#### [What you need to do]
Print the lines beginning with the one that contains "Continue the Blender" and ending with the one that contains "verts, faces = [], []", exactly, both included, and no other lines.
----
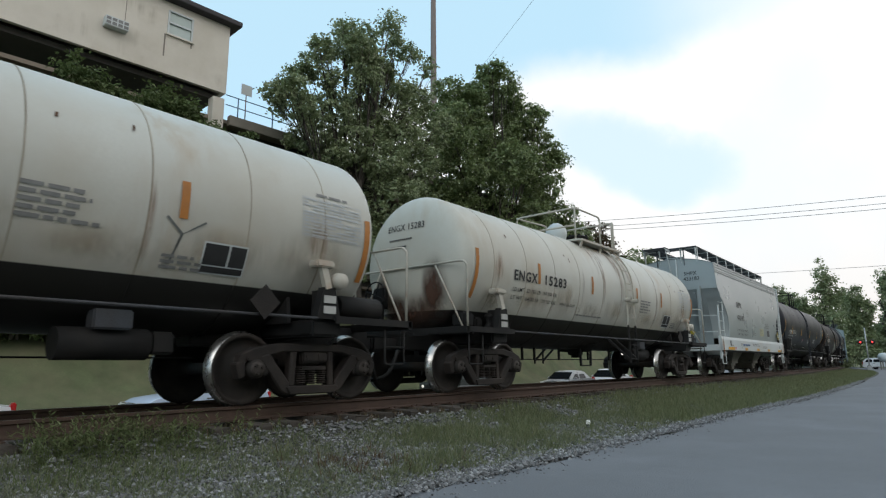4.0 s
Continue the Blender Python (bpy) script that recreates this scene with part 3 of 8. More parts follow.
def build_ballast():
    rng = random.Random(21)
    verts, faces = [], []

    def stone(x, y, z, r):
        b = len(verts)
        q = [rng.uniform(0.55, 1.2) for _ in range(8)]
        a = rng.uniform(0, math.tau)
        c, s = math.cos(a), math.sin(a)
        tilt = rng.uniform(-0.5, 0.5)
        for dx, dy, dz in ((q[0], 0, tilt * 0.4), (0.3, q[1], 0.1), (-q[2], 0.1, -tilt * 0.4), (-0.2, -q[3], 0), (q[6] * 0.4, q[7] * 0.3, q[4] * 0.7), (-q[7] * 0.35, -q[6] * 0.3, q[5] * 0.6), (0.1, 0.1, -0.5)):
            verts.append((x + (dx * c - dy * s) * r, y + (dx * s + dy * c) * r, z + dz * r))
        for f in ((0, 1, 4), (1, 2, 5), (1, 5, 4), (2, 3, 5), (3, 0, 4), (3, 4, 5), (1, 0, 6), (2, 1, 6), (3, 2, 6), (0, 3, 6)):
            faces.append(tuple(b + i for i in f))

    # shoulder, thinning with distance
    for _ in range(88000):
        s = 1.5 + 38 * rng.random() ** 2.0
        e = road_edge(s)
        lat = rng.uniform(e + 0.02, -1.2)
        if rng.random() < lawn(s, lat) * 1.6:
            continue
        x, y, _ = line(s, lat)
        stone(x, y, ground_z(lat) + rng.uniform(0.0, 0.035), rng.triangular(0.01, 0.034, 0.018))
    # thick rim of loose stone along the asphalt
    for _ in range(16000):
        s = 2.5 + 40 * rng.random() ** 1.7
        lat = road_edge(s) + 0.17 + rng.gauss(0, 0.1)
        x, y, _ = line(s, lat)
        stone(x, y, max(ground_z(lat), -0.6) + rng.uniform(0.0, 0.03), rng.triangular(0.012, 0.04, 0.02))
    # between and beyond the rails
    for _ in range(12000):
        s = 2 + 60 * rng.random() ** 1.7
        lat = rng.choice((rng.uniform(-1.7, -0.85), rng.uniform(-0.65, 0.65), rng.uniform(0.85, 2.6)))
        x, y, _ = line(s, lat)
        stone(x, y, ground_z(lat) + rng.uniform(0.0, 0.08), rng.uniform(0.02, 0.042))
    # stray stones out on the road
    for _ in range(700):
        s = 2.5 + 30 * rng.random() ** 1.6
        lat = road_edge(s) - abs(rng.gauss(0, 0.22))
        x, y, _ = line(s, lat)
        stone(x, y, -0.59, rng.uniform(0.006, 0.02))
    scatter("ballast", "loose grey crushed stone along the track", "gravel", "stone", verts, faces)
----
#### [Problem solution]
Continue the Blender Python (bpy) script that recreates this scene with part 3 of 8. More parts follow.
def build_ballast():
    rng = random.Random(21)
    verts, faces = [], []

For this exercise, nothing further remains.